Zuletzt sorgte vor allem der International Criminal Court (ICC) für Schlagzeilen, der am 1. Juli 2002 seine Arbeit aufnahm. Dieses erste Weltstrafgericht ist keine Einrichtung der Vereinten Nationen. Es arbeitet auf Grundlage des sogenannten Römische Statuts, eines völkerrechtlichen Vertrags, dem bisher 122 Staaten beigetreten sind. Auch dieser Gerichtshof soll Verbrechen gegen die Menschlichkeit, Kriegsverbrechen und Völkermord zur Anklage bringen. Es hat bislang 18 Ermittlungsverfahren in acht Ländern eröffnet.

Dass es dabei immer nur die »kleinen Fische« treffe – diesen Vorwurf können die Richter in Den Haag inzwischen zurückweisen. Waren es zuvor tatsächlich vor allem regionale Warlords, wurde im Vorjahr mit Charles Taylor, dem einstigen Herrscher Liberias, ein Ex-Präsident zu 50 Jahren Gefängnis verurteilt. Nun muss sich mit Kenias Vizepräsident William Ruto zum ersten Mal ein ranghoher aktiver Politiker für Verbrechen gegen die Menschlichkeit verantworten. Im November soll dann der Prozess gegen Präsident Uhuru Kenyatta folgen.

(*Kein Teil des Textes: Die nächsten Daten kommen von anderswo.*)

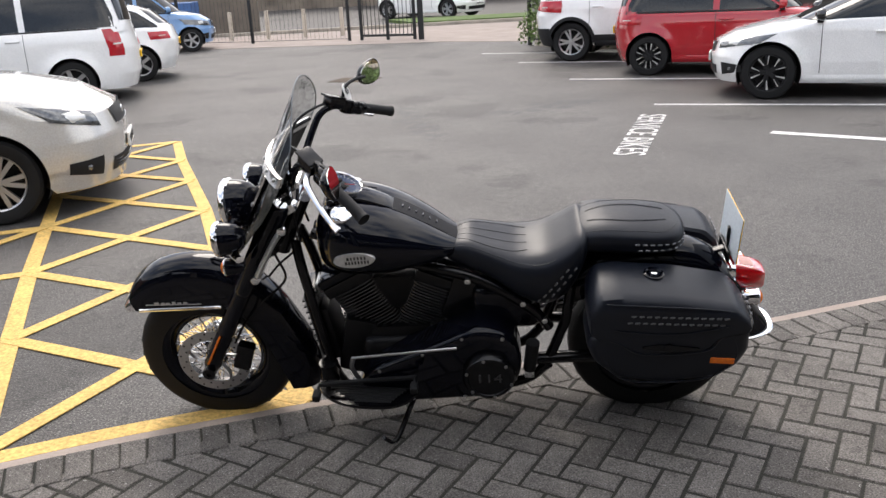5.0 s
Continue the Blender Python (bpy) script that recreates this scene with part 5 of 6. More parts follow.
tube(bm, curve([(1.02, -0.2, 0.22), (1.12, -0.24, 0.25), (1.2, -0.27, 0.33), (1.235, -0.285, 0.385)], 5), 0.011, 8)
bp = part("brake_pedal", bm, "satin_black", bike)
bm = bmesh.new()
box(bm, (1.25, -0.285, 0.405), (0.06, 0.08, 0.022), Matrix.Rotation(radians(-35), 4, "Y"), 0.008)
part("pedal_pad", bm, "rubber", bp)
bm = bmesh.new()
tube(bm, curve([(1.15, 0.24, 0.33), (1.17, 0.25, 0.39), (1.16, 0.25, 0.44)], 4), 0.009, 8)
sl = part("gear_lever", bm, "steel", bike)
bm = bmesh.new()
tube(bm, [(1.165, 0.256, 0.442), (0.77, 0.252, 0.475)], 0.0055, 8)
part("gear_rod", bm, "steel", sl)
for x, z in ((1.3, 0.33), (0.93, 0.36)):
    bm = bmesh.new()
    tube(bm, [(1.14, 0.255, 0.33), (x, 0.275, z), (x, 0.33, z)], 0.009, 8)
    box(bm, (x, 0.335, z), (0.03, 0.05, 0.03), None, 0.01)
    part("shift_peg", bm, "rubber", sl)
bm = bmesh.new()
tube(bm, curve([(0.94, 0.14, 0.19), (0.97, 0.23, 0.165), (1.01, 0.315, 0.105), (1.035, 0.345, 0.09)], 5), 0.011, 10)
ss = part("side_stand", bm, "satin_black", bike, "black side stand, folded out")
bm = bmesh.new()
box(bm, (1.05, 0.355, 0.0865), (0.085, 0.03, 0.006), Matrix.Rotation(radians(13.3), 4, "X"), 0.002)
part("stand_foot", bm, "satin_black", ss)
bm = bmesh.new()
tube(bm, [(1.035, 0.345, 0.095), (1.06, 0.375, 0.15)], 0.008, 8)
part("stand_tang", bm, "satin_black", ss)
# small hardware beside the pannier
for s in (-1, 1):
    bm = bmesh.new()
    tube(bm, [(0.5, s * 0.2, 0.33), (0.485, s * 0.205, 0.46)], [0.024, 0.026], 14)
    pg = part("pillion_peg", bm, "rubber", bike, "folded pillion footpeg")
    bm = bmesh.new()
    box(bm, (0.5, s * 0.19, 0.31), (0.04, 0.03, 0.05), None, 0.008)
    part("peg_mount", bm, "chrome", pg)
bm = bmesh.new()
tube(bm, [(0.12, -0.08, 0.36), (0.06, -0.1, 0.34)], 0.04, 12)
part("rear_caliper", bm, "satin_black", bike)


# ---- vehicles ----
def car_wheel(name, r, w, parent, m, spokes, rimmat, twin=False):
    bm = bmesh.new()
    prof = [(r * 0.66, -w / 2 + 0.01), (r * 0.7, -w / 2), (r * 0.93, -w / 2 + 0.004), (r, -w / 2 + 0.03), (r, w / 2 - 0.03), (r * 0.93, w / 2 - 0.004), (r * 0.7, w / 2), (r * 0.66, w / 2 - 0.01)]
    lathe(bm, prof, YAX, 40, cap=False)
    t = part(name, bm, "rubber", parent, at=m)
    bm = bmesh.new()
    lathe(bm, [(r * 0.67, w / 2 - 0.012), (r * 0.64, w / 2 - 0.006), (r * 0.62, w / 2 - 0.03), (r * 0.6, -w / 2 + 0.05), (0.0, -w / 2 + 0.05)], YAX, 36, cap=False)
    part("rim", bm, "plastic", t)
    if rimmat != "plastic":
        bm = bmesh.new()
        lathe(bm, [(r * 0.67, w / 2 - 0.012), (r * 0.655, w / 2 - 0.004), (r * 0.625, w / 2 - 0.01), (r * 0.61, w / 2 - 0.035)], YAX, 36, cap=False)
        part("rim_lip", bm, rimmat, t)
    bm = bmesh.new()
    lathe(bm, [(0.0, w / 2 - 0.01), (r * 0.13, w / 2 - 0.014), (r * 0.16, w / 2 - 0.04)], YAX, 20)
    for k in range(spokes):
        for d in ((-0.14, 0.14) if twin else (0.0,)):
            a = 2 * math.pi * k / spokes + d
            c, s = math.cos(a), math.sin(a)
            p = Vector((-s, 0, c)) * r * (0.05 if twin else 0.085)
            a0, a1 = Vector((c, 0, s)) * r * 0.1, Vector((math.cos(a + d * 0.4), 0, math.sin(a + d * 0.4))) * r * 0.63
            y0, y1 = Vector((0, w / 2 - 0.016, 0)), Vector((0, w / 2 - 0.012, 0))
            e = Vector((0, -0.03, 0))
            add(bm, [a0 - p + y0, a0 + p + y0, a1 + p * 1.1 + y1, a1 - p * 1.1 + y1, a0 - p + y0 + e, a0 + p + y0 + e, a1 + p * 1.1 + y1 + e, a1 - p * 1.1 + y1 + e], [(0, 1, 2, 3), (0, 3, 7, 4), (1, 5, 6, 2)])
    bmesh.ops.recalc_face_normals(bm, faces=bm.faces)
    part("spokes", bm, "plastic" if rimmat == "plastic" else "alloy", t, smooth=20)
    if rimmat == "plastic":
        bm = bmesh.new()
        for k in range(spokes):
            for d in (-0.2, 0.2):
                a = 2 * math.pi * k / spokes + d
                b = a + d * 0.55
                q = 0.035 if d > 0 else 0.06
                pts = [(0.3, a - q * 0.6), (0.3, a + q * 0.6), (0.635, b + q), (0.62, b - q)]
                vs = [Vector((r * f * math.cos(e), w / 2 - 0.008, r * f * math.sin(e))) for f, e in pts]
                add(bm, vs + [v - Vector((0, 0.014, 0)) for v in vs], [(0, 1, 2, 3), (0, 4, 5, 1), (1, 5, 6, 2), (2, 6, 7, 3), (3, 7, 4, 0)])
        bmesh.ops.recalc_face_normals(bm, faces=bm.faces)
        part("spoke_blades", bm, "silver", t, "bright machined blades", smooth=0)
    return t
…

Doch bleibt Kritik. Nicht nur, weil elf weitere Haftbefehle noch immer nicht vollstreckt wurden, so wie im Fall des sudanesischen Staatschefs Omar al-Baschir. Da die Haager Chefanklägerin Fatou Bensouda ohne eigene Polizei agieren muss, ist sie auf Hilfe anderer Staaten angewiesen. Die aber fürchten bei einem Prozess die Eskalation der regionalen Konflikte. Vor allem stört Kritiker, dass alle bisherigen Angeklagten aus Afrika kommen. Die Afrikanische Union hat dem Gerichtshof sogar einseitige Verfolgung nach Rassekriterien vorgeworfen. Während 43 afrikanische Staaten die Gründungsakte des Tribunals unterschrieben und 34 sie auch ratifiziert haben, lehnten das etwa die USA, Russland, China und Israel bisher ab.